_Provided material:_

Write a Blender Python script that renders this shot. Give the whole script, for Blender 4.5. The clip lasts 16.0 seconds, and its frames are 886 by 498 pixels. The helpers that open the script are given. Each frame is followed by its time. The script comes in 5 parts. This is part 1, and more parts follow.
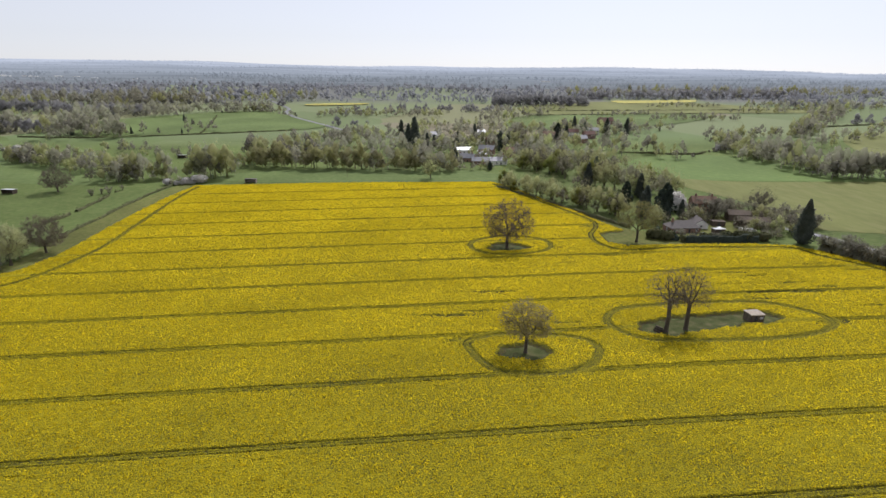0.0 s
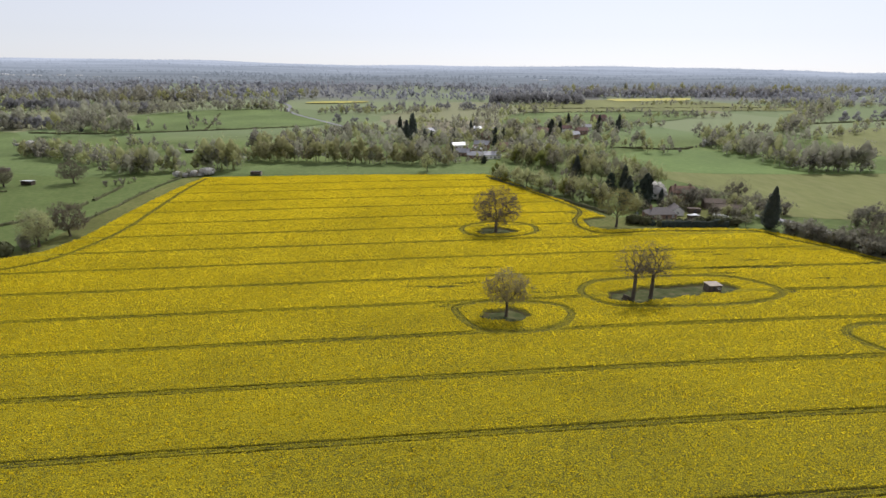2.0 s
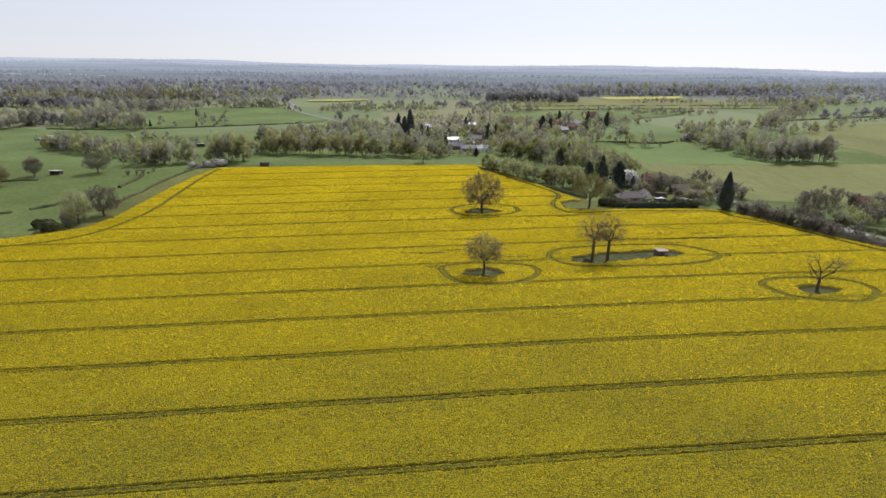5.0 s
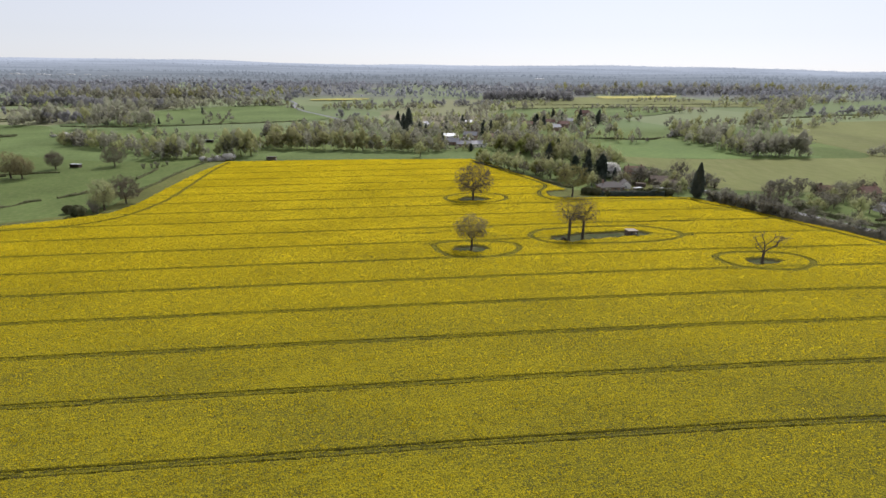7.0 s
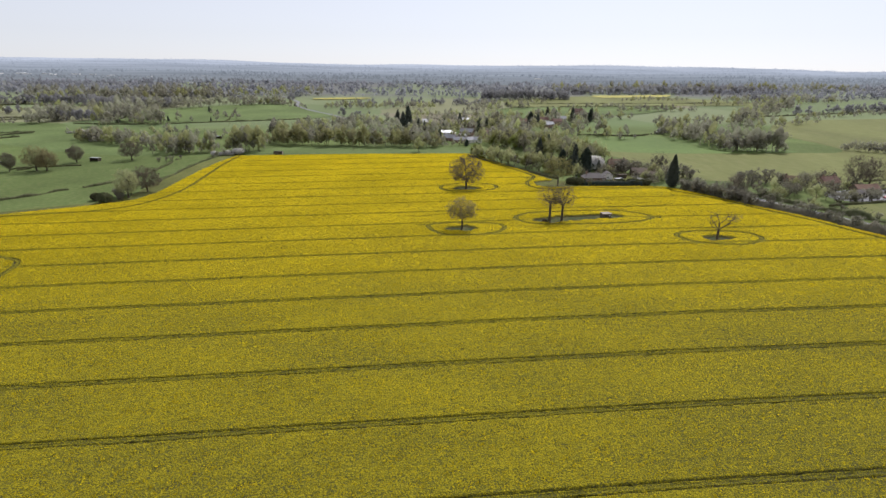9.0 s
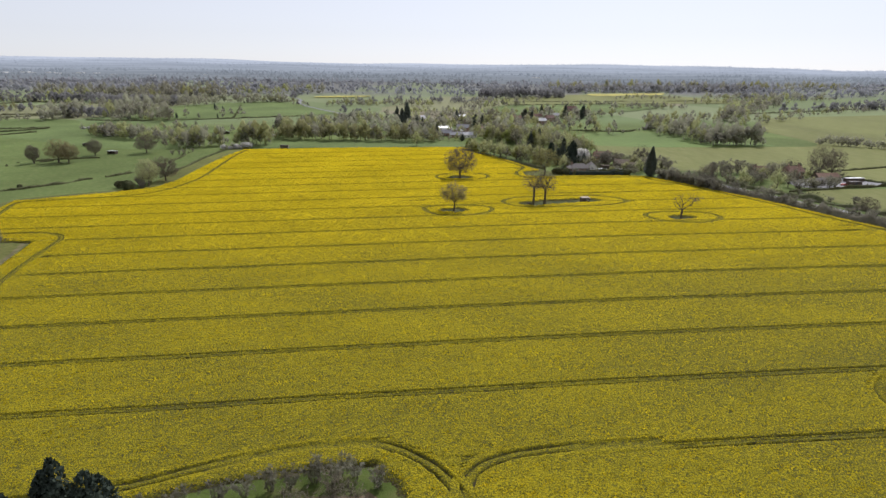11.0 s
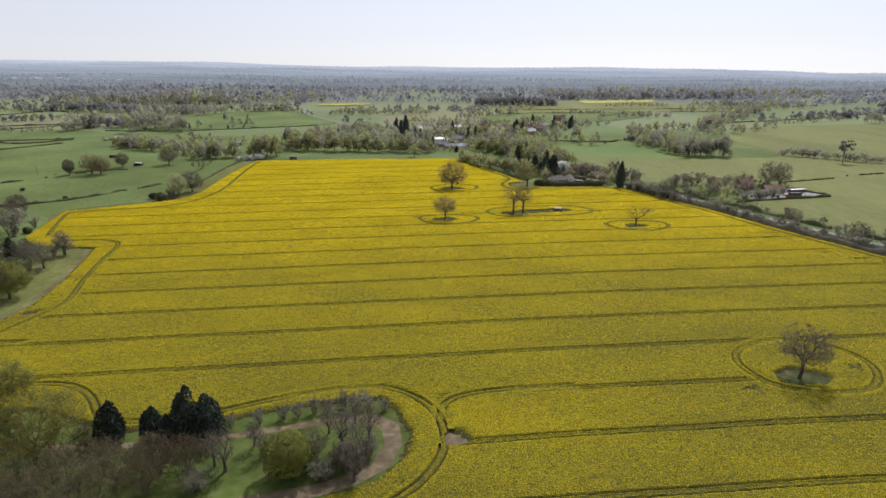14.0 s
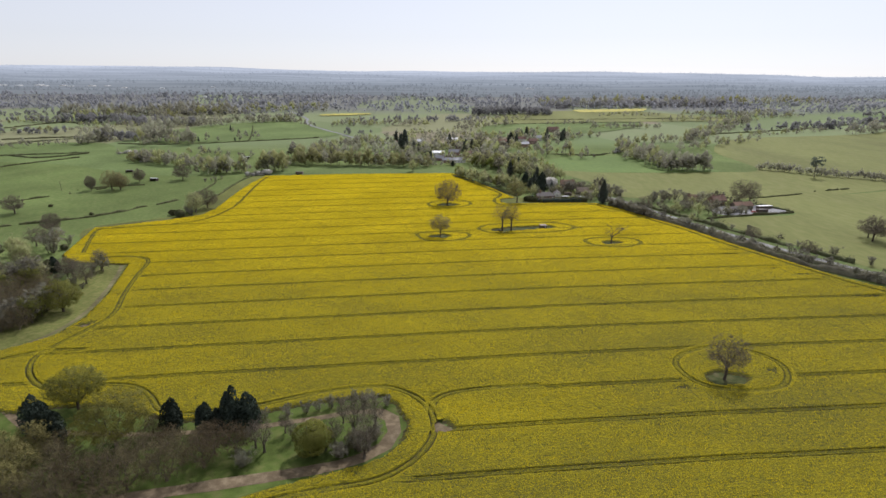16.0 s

_Written task:_ Without the pictures, write out the whole listing above exactly as it appears.

_Full solution:_
Write a Blender Python script that renders this shot. Give the whole script, for Blender 4.5. The clip lasts 16.0 seconds, and its frames are 886 by 498 pixels. The helpers that open the script are given. Each frame is followed by its time. The script comes in 5 parts. This is part 1, and more parts follow.
0.0 s
2.0 s
5.0 s
7.0 s
9.0 s
11.0 s
14.0 s
16.0 s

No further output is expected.